=== Task ===
Each line containing the word "parts" must be collected.

=== Records shown ===
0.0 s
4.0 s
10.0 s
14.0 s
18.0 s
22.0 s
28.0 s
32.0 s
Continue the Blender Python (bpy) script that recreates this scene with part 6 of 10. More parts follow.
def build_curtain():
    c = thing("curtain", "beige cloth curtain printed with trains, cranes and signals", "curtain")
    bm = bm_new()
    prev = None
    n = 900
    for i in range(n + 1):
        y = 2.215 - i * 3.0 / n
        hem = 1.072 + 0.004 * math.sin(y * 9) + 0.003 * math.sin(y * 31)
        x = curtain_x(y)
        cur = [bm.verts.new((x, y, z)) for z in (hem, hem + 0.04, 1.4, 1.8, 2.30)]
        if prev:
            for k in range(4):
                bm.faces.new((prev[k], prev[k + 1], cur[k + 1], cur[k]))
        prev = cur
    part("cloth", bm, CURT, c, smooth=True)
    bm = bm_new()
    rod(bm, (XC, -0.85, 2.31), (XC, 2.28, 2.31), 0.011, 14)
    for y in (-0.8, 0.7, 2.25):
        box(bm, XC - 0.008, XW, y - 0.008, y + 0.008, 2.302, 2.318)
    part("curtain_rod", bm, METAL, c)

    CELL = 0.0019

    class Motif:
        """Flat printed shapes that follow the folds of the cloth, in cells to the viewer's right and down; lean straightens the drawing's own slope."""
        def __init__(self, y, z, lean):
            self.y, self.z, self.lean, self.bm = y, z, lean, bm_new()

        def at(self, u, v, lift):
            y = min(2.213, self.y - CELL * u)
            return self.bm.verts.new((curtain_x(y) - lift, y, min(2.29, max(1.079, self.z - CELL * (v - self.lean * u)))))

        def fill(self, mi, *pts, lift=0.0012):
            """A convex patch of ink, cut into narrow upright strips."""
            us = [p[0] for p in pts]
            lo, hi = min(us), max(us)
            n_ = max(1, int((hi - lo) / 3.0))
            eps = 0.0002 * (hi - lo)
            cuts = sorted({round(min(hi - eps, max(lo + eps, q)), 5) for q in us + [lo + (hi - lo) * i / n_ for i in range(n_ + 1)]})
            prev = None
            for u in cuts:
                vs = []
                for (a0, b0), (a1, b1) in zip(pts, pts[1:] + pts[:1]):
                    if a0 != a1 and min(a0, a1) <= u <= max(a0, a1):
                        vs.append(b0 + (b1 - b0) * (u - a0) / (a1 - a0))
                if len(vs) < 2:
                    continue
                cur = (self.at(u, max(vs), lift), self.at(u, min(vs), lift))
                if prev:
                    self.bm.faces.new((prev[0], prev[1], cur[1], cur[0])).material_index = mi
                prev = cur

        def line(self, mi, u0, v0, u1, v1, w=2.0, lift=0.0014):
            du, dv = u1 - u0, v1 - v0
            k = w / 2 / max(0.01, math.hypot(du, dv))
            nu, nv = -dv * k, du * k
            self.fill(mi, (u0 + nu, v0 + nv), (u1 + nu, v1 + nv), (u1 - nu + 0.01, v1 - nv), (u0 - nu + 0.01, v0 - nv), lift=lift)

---

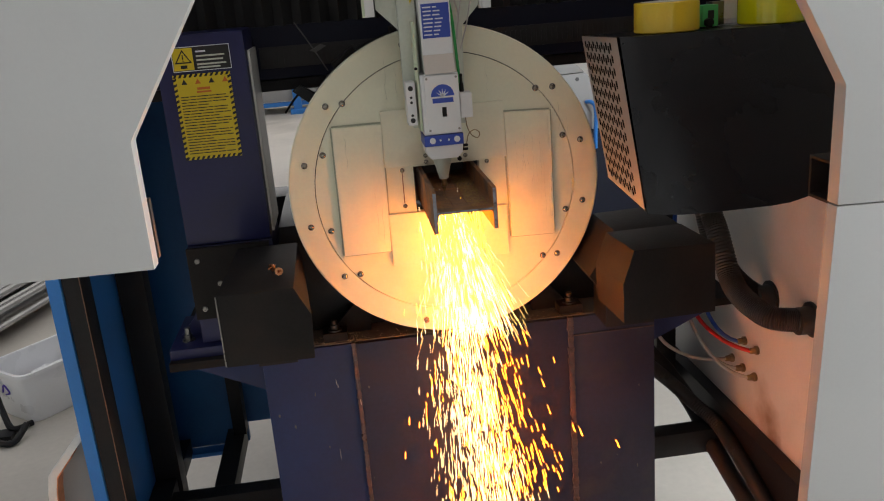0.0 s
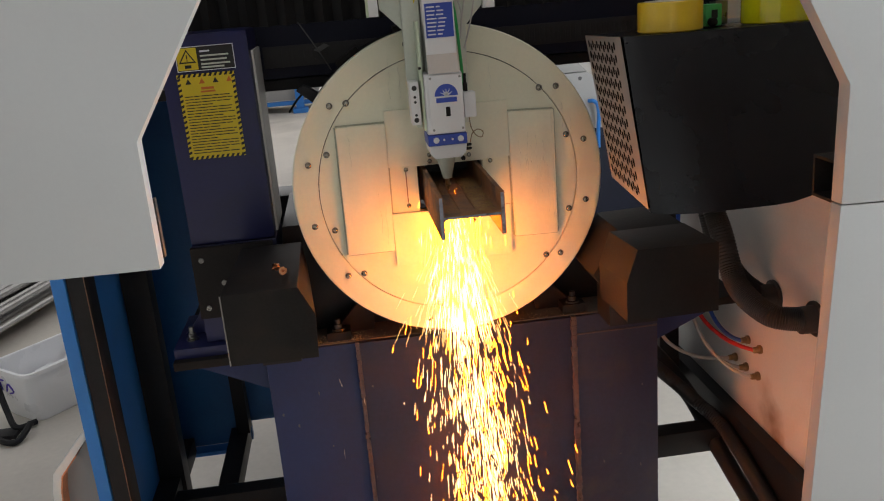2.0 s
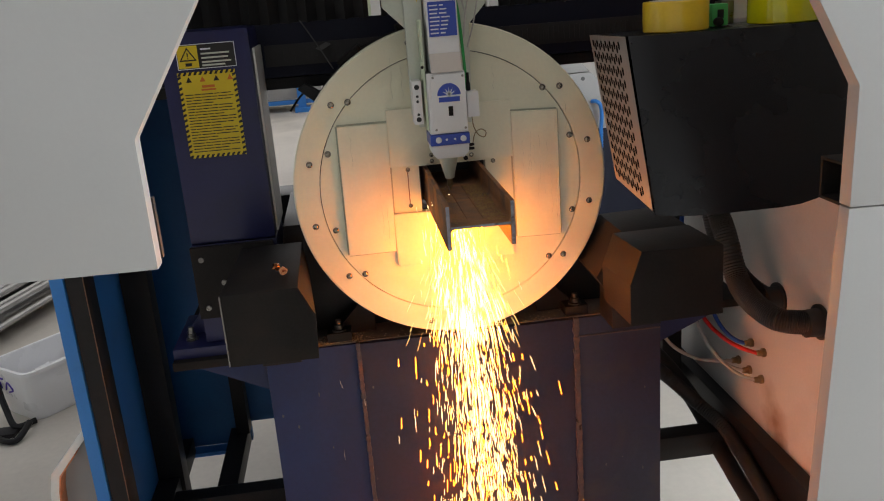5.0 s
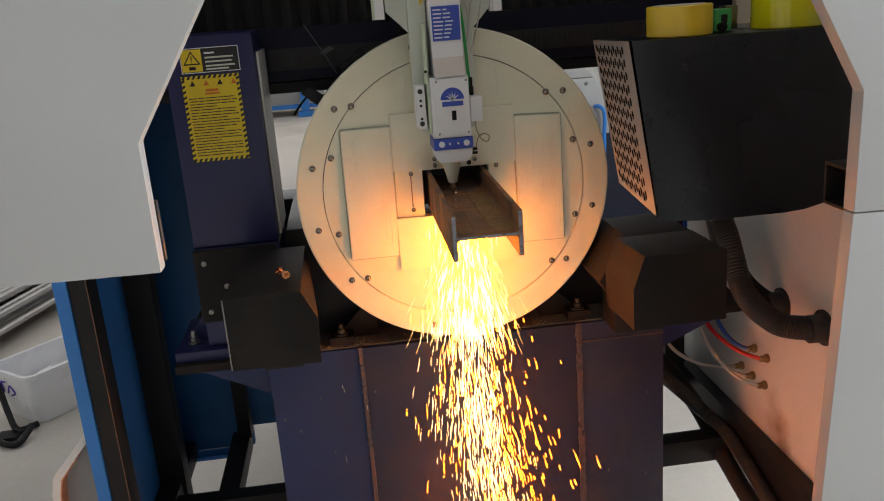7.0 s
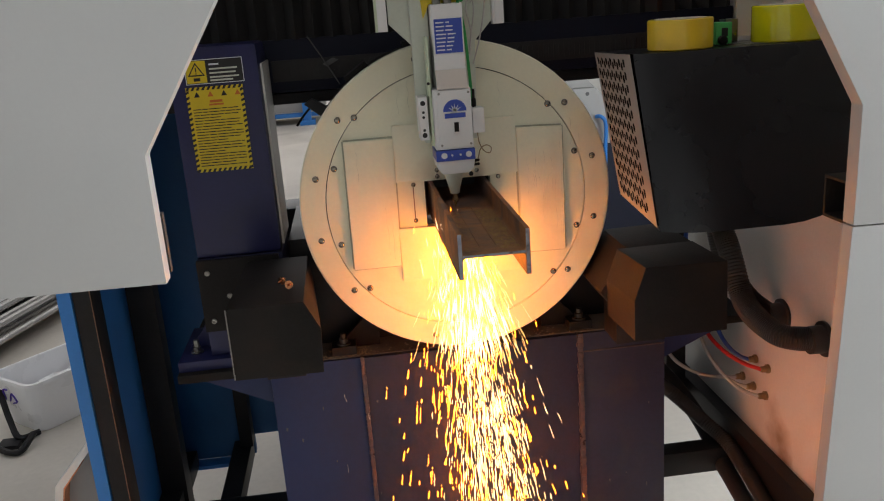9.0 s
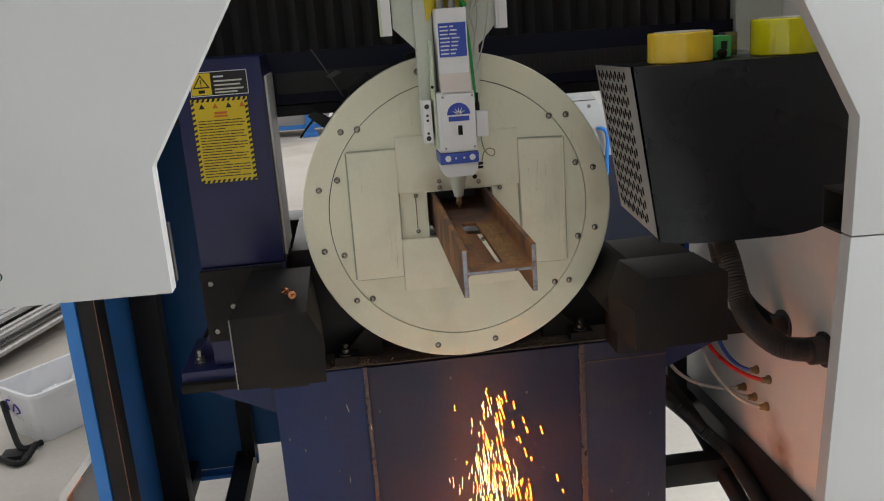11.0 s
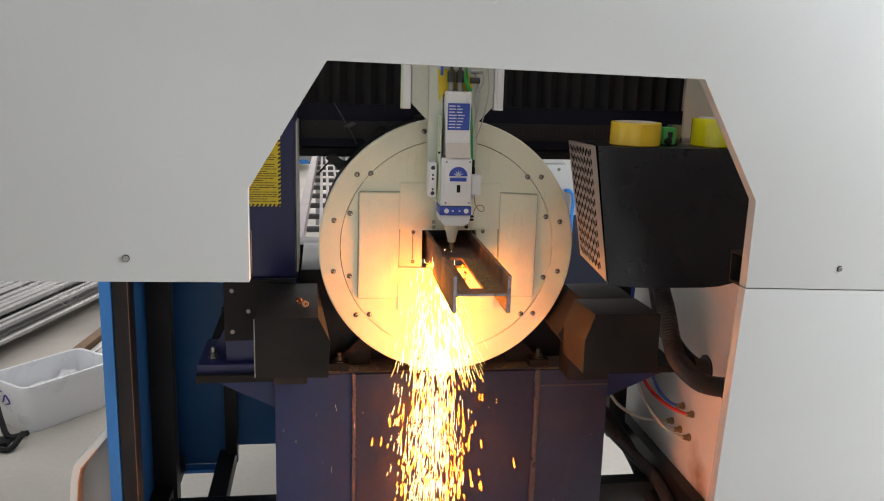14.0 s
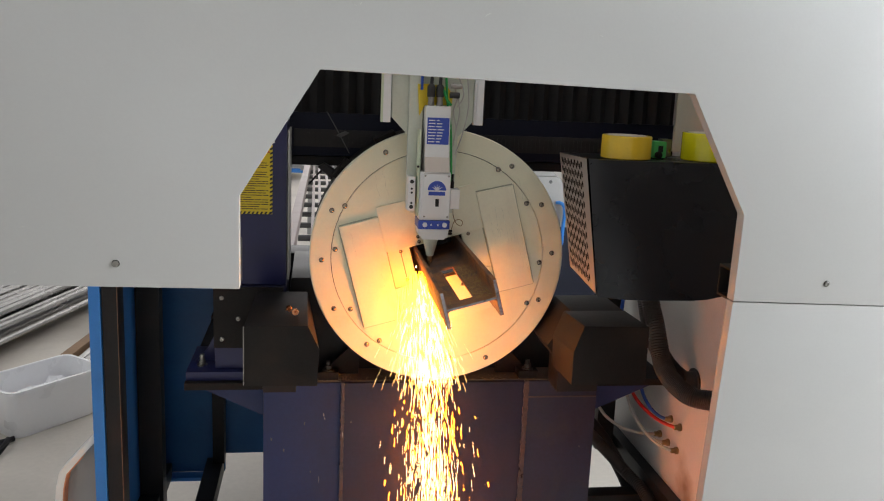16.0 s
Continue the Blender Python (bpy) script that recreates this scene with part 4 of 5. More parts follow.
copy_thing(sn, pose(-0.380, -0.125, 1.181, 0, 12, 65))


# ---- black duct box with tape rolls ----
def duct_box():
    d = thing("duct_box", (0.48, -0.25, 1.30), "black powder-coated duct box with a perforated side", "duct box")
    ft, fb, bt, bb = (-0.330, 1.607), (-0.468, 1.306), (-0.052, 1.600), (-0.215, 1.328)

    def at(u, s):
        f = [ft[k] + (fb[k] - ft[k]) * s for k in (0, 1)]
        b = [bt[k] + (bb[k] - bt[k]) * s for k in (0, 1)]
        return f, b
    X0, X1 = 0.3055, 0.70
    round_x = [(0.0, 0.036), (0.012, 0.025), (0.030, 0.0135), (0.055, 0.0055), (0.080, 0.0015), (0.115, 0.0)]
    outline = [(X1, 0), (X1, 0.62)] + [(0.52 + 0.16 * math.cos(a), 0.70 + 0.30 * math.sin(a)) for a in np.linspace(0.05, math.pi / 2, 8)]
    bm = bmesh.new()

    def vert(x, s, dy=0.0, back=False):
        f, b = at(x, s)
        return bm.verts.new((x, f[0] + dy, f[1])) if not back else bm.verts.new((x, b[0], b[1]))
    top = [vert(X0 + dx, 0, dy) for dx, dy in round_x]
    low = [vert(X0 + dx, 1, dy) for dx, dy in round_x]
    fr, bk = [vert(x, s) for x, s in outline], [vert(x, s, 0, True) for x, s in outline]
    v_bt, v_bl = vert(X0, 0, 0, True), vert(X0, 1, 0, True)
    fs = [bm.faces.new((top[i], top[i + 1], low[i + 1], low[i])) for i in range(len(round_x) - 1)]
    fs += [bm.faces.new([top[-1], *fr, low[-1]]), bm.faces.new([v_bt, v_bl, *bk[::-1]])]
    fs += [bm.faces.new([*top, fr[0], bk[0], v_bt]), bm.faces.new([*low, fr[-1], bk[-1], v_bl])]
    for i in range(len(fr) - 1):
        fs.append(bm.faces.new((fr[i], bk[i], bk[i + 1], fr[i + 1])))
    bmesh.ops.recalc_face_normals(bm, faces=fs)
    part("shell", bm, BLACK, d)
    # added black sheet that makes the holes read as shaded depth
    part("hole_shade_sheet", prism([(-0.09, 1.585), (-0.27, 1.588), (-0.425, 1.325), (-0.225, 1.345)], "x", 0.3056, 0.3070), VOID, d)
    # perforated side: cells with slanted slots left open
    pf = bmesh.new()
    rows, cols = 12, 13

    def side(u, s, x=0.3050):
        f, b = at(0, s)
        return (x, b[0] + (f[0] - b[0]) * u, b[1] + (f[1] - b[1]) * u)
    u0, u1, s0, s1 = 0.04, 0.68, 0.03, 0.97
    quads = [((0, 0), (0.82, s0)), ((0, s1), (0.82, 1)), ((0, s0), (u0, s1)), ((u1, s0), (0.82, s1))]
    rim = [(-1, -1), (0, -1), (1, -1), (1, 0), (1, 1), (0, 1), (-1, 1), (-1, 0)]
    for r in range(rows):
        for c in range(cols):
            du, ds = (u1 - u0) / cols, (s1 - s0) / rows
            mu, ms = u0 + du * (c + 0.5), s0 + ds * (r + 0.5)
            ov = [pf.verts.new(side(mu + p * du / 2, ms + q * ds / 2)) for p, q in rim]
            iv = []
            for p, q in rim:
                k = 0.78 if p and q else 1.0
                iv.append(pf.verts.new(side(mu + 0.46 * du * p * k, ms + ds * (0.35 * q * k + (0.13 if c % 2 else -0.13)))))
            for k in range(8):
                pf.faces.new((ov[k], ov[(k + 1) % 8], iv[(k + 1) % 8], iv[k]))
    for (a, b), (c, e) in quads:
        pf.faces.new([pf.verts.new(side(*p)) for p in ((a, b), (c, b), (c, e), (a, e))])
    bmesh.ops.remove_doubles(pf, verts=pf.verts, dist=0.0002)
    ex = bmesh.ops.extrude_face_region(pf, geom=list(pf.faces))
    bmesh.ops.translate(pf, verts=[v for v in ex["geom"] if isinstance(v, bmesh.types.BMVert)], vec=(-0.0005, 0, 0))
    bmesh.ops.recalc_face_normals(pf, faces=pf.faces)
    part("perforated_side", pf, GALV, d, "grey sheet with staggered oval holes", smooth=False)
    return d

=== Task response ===
Continue the Blender Python (bpy) script that recreates this scene with part 6 of 10. More parts follow.
Continue the Blender Python (bpy) script that recreates this scene with part 4 of 5. More parts follow.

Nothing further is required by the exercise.